Last night I served on a panel after a screening of the Invisible War in Pittsburgh, PA. The event, the first of its kind hosted by Public Source, was a culmination of a series of investigative stories on the experiences of veterans returning to the Pittsburgh area. The film, which debuted at last year’s Sundance Film Festival and won several awards, documents the harrowing journeys of service members who experienced sexual violence, perpetrated by other service members. This is all too common. Actually, sexual violence at all is too common, but that’s another digression.

The military system has made several changes to try and address this issue, particularly after a task force convened and a congressional directive was passed in the early 2000s. This created the Sexual Assault Prevention and Response Office (SAPRO), Sexual Assault Response Coordinators (SARCs) on military bases, an adjusted reporting system, and some time and energy dedicated to prevention and risk reduction campaigns. More recently, the military implemented a Safe Helpline, which provides options, connections to both military and civilian support people, information, and support for service members who’ve experienced sexual violence. All of these efforts are great, but it is a very long road to get to truly effective prevention and response. In the meantime, many service members still struggle through re-traumatizing systems, still experience sexual violence at alarming rates, still feel limited in their options, still face barriers to reporting, still experience professional backlash, still aren’t believed, and still need more changes to a system that they are required to rely on for help.

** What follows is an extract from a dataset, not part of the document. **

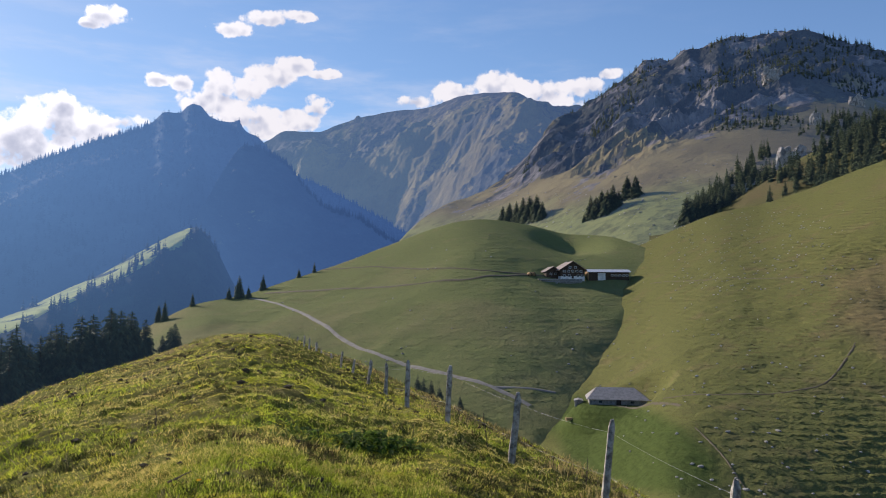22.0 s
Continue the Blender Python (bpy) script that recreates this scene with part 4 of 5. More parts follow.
def make_forests():
    rng = np.random.RandomState(7)
    # wooded hilltop behind the pasture
    top, places = LAND["wooded_top"], []
    for az in np.sort(rng.uniform(95, 143, 1500)):
        s = rng.rand() ** 0.8 * 1.05
        if fbm(np.array(az * 9.0), np.array(s * 60), 14, 2, 33) < -0.28:
            continue
        x, y, z = top.place(az, s)
        places.append((float(x), float(y), float(z), rng.uniform(9, 17)))
    for i in range(260):
        x, y, z = (float(v) for v in (top.place(rng.uniform(91.5, 99), rng.uniform(0.0, 0.95)) if i < 110 else top.place(rng.uniform(110, 127), rng.uniform(0.02, 0.4))))
        places.append((x, y, z, rng.uniform(8, 14)))
    forest("spruce_wood", places, FAR_SHAPES, M["needles_mid"], "dense dark spruce wood along the skyline", 2)
    # triangular wood at the pasture's edge
    places = []
    for i in range(400):
        az = rng.uniform(86.8, 98)
        low = 5.9 + (az - 86.8) * 0.27 + rng.rand() ** 1.2 * min(3.8, 0.6 * (az - 86.0))
        if 92.0 < az < 95.2 and low > 7.1:
            continue
        x, y, z = LAND["rocky"].spot(az, low) if low > 7.2 or az < 92 else LAND["slope"].spot(az, low)
        places.append((x, y, z, rng.uniform(8, 15)))
    forest("edge_wood", places, FAR_SHAPES, M["needles_mid"], "dark spruces in a wedge below a pale crag", 3)
    # firs over the crags
    places = []
    while len(places) < 2000:
        az, s = rng.uniform(75, 106), rng.uniform(0.4, 1.0)
        x, y, z = (float(v) for v in LAND["rocky"].place(az, s))
        if fbm(np.array(x), np.array(y), 70, 3, 79) + 0.9 * (s - 0.6) + 0.25 * (az > 92) - 0.3 * (az < 80) > 0.1 + rng.rand() * 0.4:
            places.append((x, y, z, rng.uniform(4, 9)))
    for az in rng.uniform(78, 104, 110):
        x, y, z = (float(v) for v in LAND["rocky"].place(az, rng.uniform(0.985, 1.01)))
        places.append((x, y, z, rng.uniform(3, 8) * (1.5 if az > 96 else 1)))
    forest("crag_firs", places, SMALL_SHAPES, M["needles_mid"], "scattered dark firs on ledges of the crags", 4)
    # spur
    places = []
    while len(places) < 2300:
        az, s = rng.uniform(-12, 53), rng.rand() ** 0.7
        x, y, z = (float(v) for v in LAND["spur"].place(az, s))
        el = math.degrees(math.atan2(z - EYE, math.hypot(x, y)))
        if float(spur_cover(np.array(az), s, np.array(el), np.array(x), np.array(y))) > 0.5 and rng.rand() < (1 if az < 14 else 0.5 if az < 24 else 0.3 if az < 40 else 0.6):
            places.append((x, y, z, rng.uniform(11, 20) if az < 22 else rng.uniform(8, 15)))
    for i in range(110):
        az = rng.uniform(-17, 1)
        x, y, z = (float(v) for v in LAND["spur"].place(max(az, -11.9), rng.uniform(0.0, 0.25)))
        places.append((x, y, z, rng.uniform(14, 22)))
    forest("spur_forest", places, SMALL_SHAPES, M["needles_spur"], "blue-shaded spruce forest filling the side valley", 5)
    # ridge: crest and face
    places = []
    for lo, hi, n, h in ((-8, 4, 90, 14), (4, 8, 9, 12), (8.3, 11.5, 90, 21), (11.5, 15.3, 120, 17), (17.8, 20.5, 26, 12), (22.4, 23.4, 40, 18), (23.4, 28, 120, 16), (28, 29.5, 8, 12), (32, 34, 16, 13), (33.5, 48, 420, 15), (48, 56, 50, 6), (56, 67, 120, 13)):
        for az in rng.uniform(lo, hi, n):
            x, y, z = (float(v) for v in LAND["ridge"].place(az, rng.uniform(0.955, 1.005)))
            places.append((x, y, z, h * rng.uniform(0.5, 1.2)))
    for az in rng.uniform(54.5, 67, 270):
        x, y, z = (float(v) for v in LAND["buttress"].place(az, rng.uniform(0.965, 1.005)))
        places.append((x, y, z, rng.uniform(7, 15)))
    crest = len(places)
    for i in range(5000):
        az, s = rng.uniform(-9, 66), rng.uniform(0.3, 0.99)
        x, y, z = (float(v) for v in LAND["ridge"].place(az, s))
        el = math.degrees(math.atan2(z - EYE, math.hypot(x, y)))
        if float(ridge_cover(np.array(az), s, np.array(el), np.array(x), np.array(y))) > 0.45:
            places.append((x, y, z, rng.uniform(10, 19)))
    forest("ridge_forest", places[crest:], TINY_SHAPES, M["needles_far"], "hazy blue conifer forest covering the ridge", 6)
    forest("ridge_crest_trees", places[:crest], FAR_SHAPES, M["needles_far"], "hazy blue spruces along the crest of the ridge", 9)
    # trees beside the sunlit strip of meadow
    places = []
    for az, low in ((51.2, 4.9), (50.6, 4.6), (47.8, 3.0), (47.2, 2.6), (46.5, 1.9), (45.9, 1.6), (44.9, 1.0), (44.3, 0.6), (43.2, 0.0), (42.7, -0.3), (41.1, -0.9), (49.0, 3.8), (33.5, -3.6), (31.0, -4.6), (34.5, -3.0)):
        for j in range(4):
            x, y, z = LAND["spur"].spot(az + rng.uniform(-0.3, 0.3), low - 0.3 + rng.uniform(-0.5, 0.25))
            places.append((x, y, z, rng.uniform(12, 20)))
    forest("strip_trees", places, FAR_SHAPES, M["needles_spur"], "dark spruces dotted along the lit meadow strip", 8)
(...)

One astute audience member asked a great question: “How does the issue of rape in the military compare to rape in a civilian setting?” In many ways they are similar. Civilian victims are also very commonly raped by people they know and trust. It’s very common for a civilian rape victim to experience victim-blaming by the people and systems around them. The justice system can be a traumatizing experience for anyone. After sexual violence, families, homes, jobs, and overall well-being can and often are impacted negatively. What’s different is that folks in the military live, work, play, learn, and operate within one controlled structure. The justice system is separate, the support system is separate, and free choice in self-care is limited.

This issue is one that seems to be popping up on the anti-violence movement’s radar a lot lately. At many of the state and national conferences I’ve attended in the past couple of years there have been workshops, discussions, keynotes, or film screenings related to military sexual violence. I think this crossover of issues is crucial to accountability and to building informed, meaningful systems that will truly make a difference.